Impact of woke culture and cancel culture on medical education

Dr Yun Ting Ong1, Prof Lalit Krishna1,2,3,4,5,6,7,8

1Division of Cancer Education, National Cancer Centre Singapore, , Singapore, 2Yong Loo Lin School of Medicine, National University of Singapore, , Singapore, 3Division of Supportive and Palliative Care, National Cancer Centre Singapore, , Singapore, 4Duke-NUS Medical School, , Singapore, 5Palliative Care Institute Liverpool, Academic Palliative & End of Life Care Centre, Cancer Research Centre, University of Liverpool, , United Kingdom, 6Centre for Biomedical Ethics, National University of Singapore, , Singapore, 7The Palliative Care Centre for Excellence in Research and Education, PalC C/O Dover Park Hospice, , Singapore, 8Health Data Science, University of Liverpool, Whelan Building, , United Kingdom

Biography:

Prof Lalit Kumar Radha Krishna is a senior consultant at the Division of Supportive and Palliative Care at National Cancer Singapore. He is actively involved in research in medical ethics and medical education.

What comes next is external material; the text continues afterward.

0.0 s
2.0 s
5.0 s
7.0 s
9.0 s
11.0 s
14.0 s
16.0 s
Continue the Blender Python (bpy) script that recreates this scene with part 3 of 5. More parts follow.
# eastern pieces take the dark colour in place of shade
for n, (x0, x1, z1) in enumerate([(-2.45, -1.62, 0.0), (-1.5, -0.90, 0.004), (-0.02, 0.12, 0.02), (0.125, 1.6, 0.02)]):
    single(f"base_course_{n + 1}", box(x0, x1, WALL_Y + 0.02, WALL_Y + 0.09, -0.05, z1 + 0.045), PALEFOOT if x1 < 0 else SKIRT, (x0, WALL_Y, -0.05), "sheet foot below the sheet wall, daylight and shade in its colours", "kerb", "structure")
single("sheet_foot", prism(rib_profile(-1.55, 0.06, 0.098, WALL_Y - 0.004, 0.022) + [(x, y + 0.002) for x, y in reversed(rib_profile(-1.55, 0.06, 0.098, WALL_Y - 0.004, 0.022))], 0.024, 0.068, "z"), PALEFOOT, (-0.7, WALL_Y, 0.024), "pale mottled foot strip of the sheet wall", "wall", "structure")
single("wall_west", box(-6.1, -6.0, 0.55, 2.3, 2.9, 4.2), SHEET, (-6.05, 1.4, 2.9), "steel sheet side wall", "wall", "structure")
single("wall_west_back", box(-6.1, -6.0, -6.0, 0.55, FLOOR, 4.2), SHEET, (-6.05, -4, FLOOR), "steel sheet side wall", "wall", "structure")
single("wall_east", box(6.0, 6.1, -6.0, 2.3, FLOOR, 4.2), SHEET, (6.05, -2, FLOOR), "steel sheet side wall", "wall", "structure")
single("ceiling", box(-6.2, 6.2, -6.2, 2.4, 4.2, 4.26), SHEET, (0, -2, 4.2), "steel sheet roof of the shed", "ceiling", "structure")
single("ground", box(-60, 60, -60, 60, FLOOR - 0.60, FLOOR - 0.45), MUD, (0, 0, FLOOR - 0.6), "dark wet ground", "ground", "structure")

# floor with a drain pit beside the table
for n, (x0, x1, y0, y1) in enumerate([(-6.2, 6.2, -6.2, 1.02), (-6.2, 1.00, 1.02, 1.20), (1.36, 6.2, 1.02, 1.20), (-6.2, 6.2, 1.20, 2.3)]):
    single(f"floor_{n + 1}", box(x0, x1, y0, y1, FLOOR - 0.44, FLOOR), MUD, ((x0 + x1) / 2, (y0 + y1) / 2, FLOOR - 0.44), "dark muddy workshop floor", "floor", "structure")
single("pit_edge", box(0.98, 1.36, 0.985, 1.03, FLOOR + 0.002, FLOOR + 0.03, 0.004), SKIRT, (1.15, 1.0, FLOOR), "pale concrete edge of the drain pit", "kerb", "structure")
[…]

His research interests include personhood and professional identity formation.

Dr Ong Yun Ting is a medical officer in internal medicine in Singapore.

Abstract:

“Woke culture” is an informal term which references increased awareness of ingrained biases or injustice such as those resulting from differences in race, gender, sexuality, weight, and socioeconomic status. In its extremes, woke-ness has been criticised to be over-sensitive, misguided and performative and has given rise to punitive calling out and cancel culture.

Woke culture has also permeated medical education, with both trainers and trainees showing greater sensitivity to bias and discrimination. However, responding to woke views may lead to respondents being targeted and shamed as part of cancel culture where individuals are blamed rather than held responsible for biases. This disincentivises engaging in any discourse on bias or injustice limiting dissection and disassembling of such biases. Enshrinement of discrimination within medical schools, tutors, learners and therefore future doctors may then lead to worse patient outcomes should implicit and explicit biases pass on to patient care.

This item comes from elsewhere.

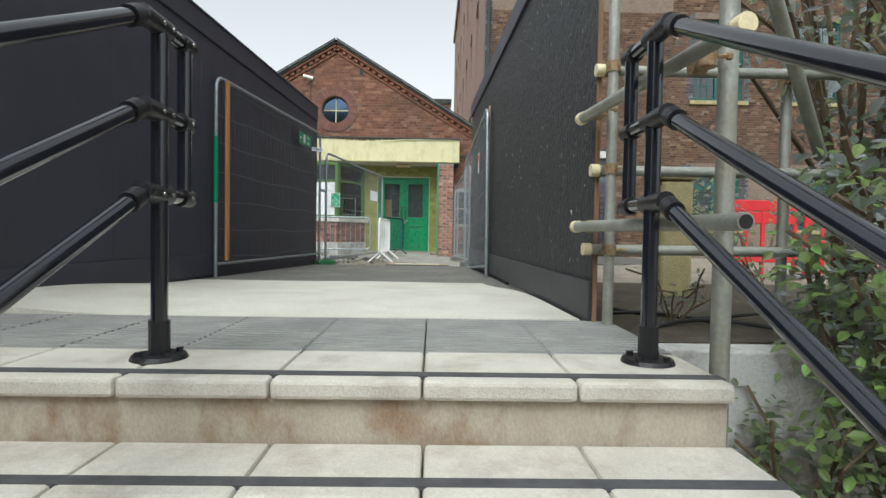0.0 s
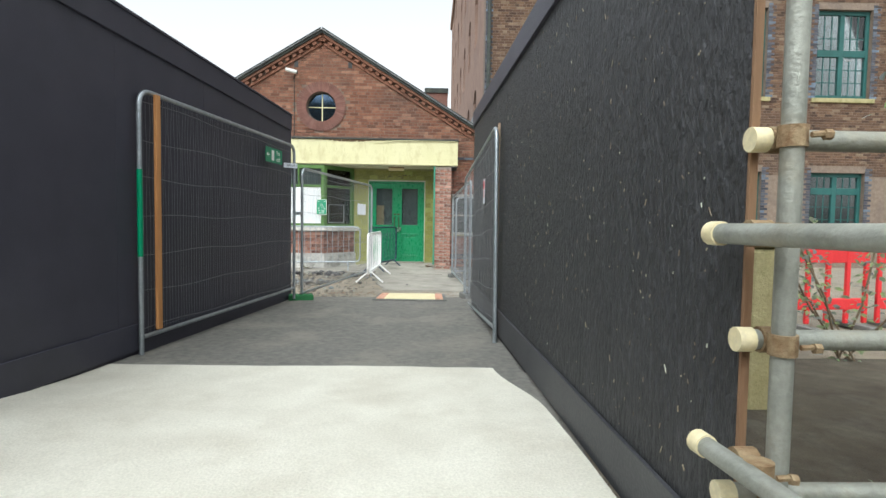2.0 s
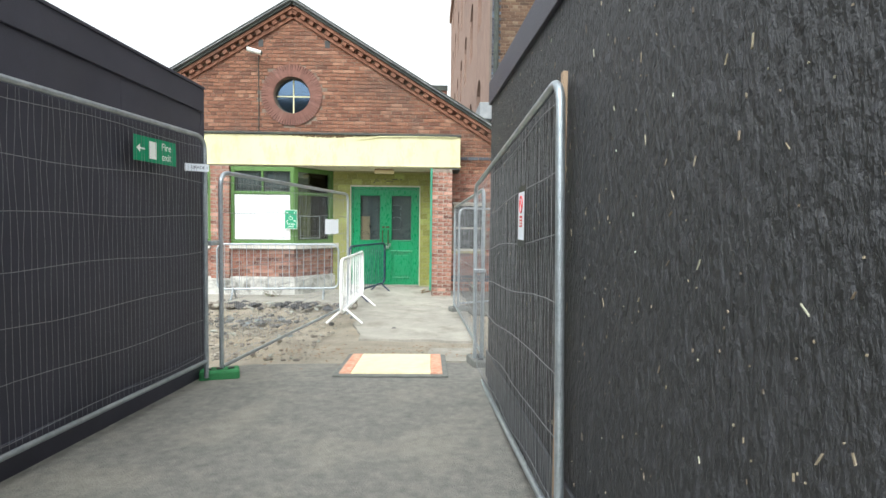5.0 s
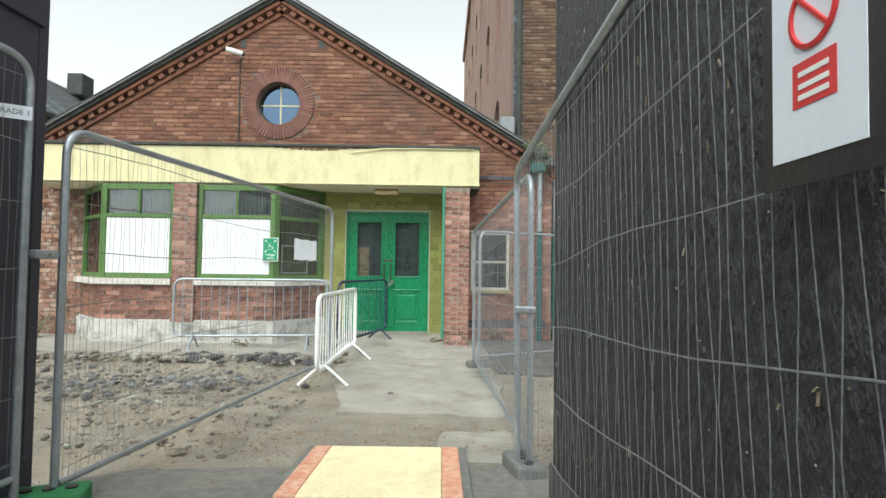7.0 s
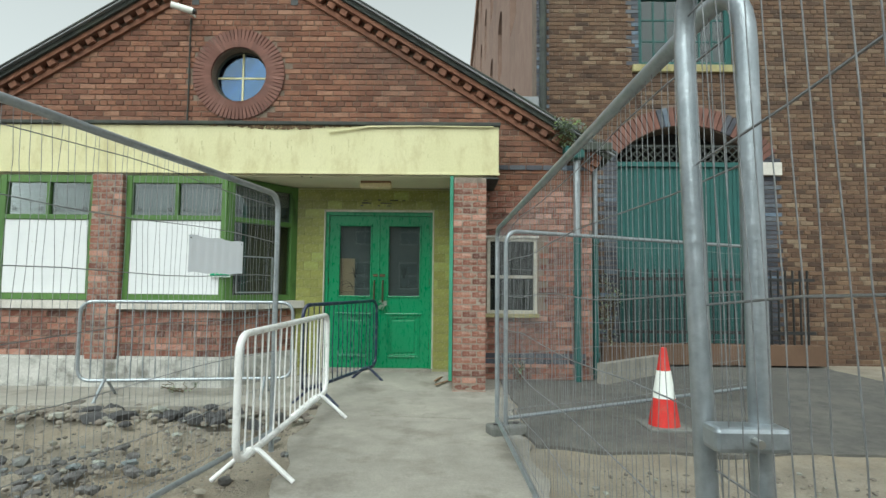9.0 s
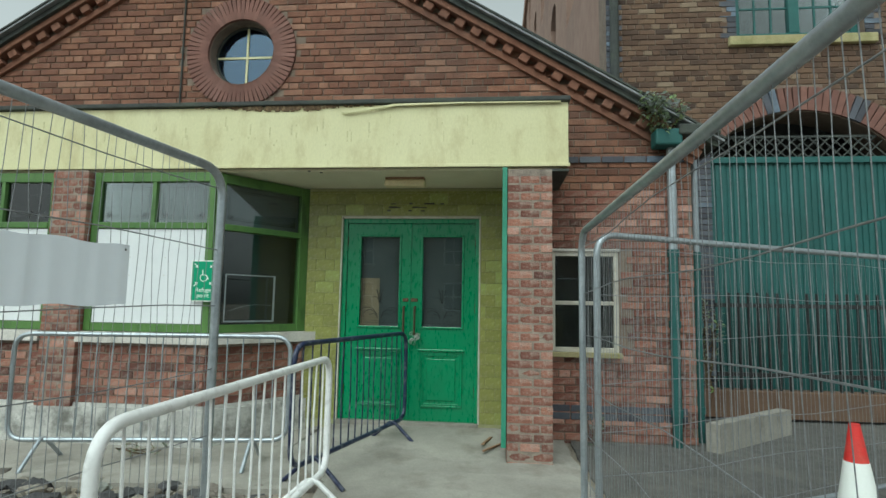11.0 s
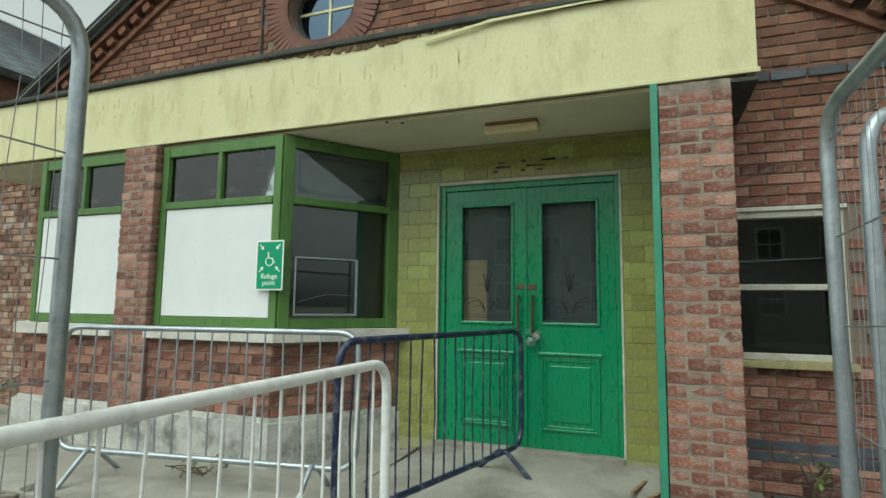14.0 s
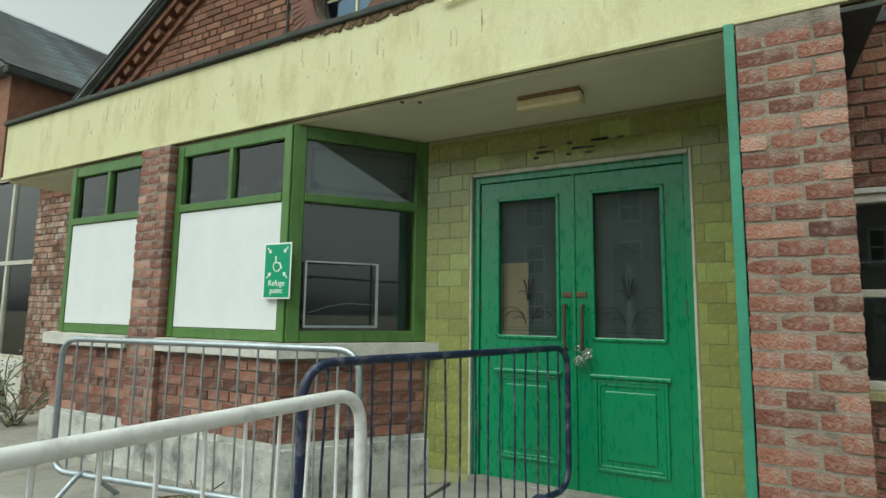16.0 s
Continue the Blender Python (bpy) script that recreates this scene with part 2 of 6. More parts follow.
    steel=mat("bare_steel_chain", (0.45, 0.45, 0.43), (0.6, 0.6, 0.57), 20, 0.35, 0.1, metal=0.9),
    bronze=mat("worn_brass_handle", (0.075, 0.045, 0.028), (0.15, 0.09, 0.055), 20, 0.5, 0.2, metal=0.7),
    lamp_cream=mat("yellowed_lamp_diffuser", (0.6, 0.5, 0.28), (0.68, 0.58, 0.36), 6, 0.5, 0.1),
    etch=mat("etched_glass_band", (0.012, 0.014, 0.014), (0.022, 0.024, 0.024), 8, 0.8, 0.1),
    pink=mat("dusky_red_ring_brick", (0.15, 0.068, 0.052), (0.21, 0.098, 0.075), 6, 0.85, 0.4, vary="island", vary_by=0.3, stain=(0.12, 0.07, 0.06), amount=0.4),
    glass=glass_mat("window_glass"),
    # blue of the mirrored sky is put into the glass tint and sheen
    glass_blue=glass_mat("oculus_glass_sky_tint", (0.35, 0.5, 0.65), 0.06, 2.1, (0.5, 0.68, 0.9)),
)
for key, level in (("rail", 0.5), ("fitting", 0.5), ("door", 0.8)):
    M[key].node_tree.nodes["Principled BSDF"].inputs["Specular IOR Level"].default_value = level
M["rail"].node_tree.nodes["Principled BSDF"].inputs["Coat Weight"].default_value = 0.7
M["rail"].node_tree.nodes["Principled BSDF"].inputs["Coat Roughness"].default_value = 0.1
M["rail"].node_tree.nodes["Principled BSDF"].inputs["Coat IOR"].default_value = 1.6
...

Through review of the literature, this systematic scoping review aims to outline a working definition of woke culture and cancel culture, critiques of woke and cancel culture, impact on medical students and educators and provide advice to guide educators. Successful navigation of woke culture facilitates socioculturally sensitive medical education that does not curtail meaningful discussion on bias.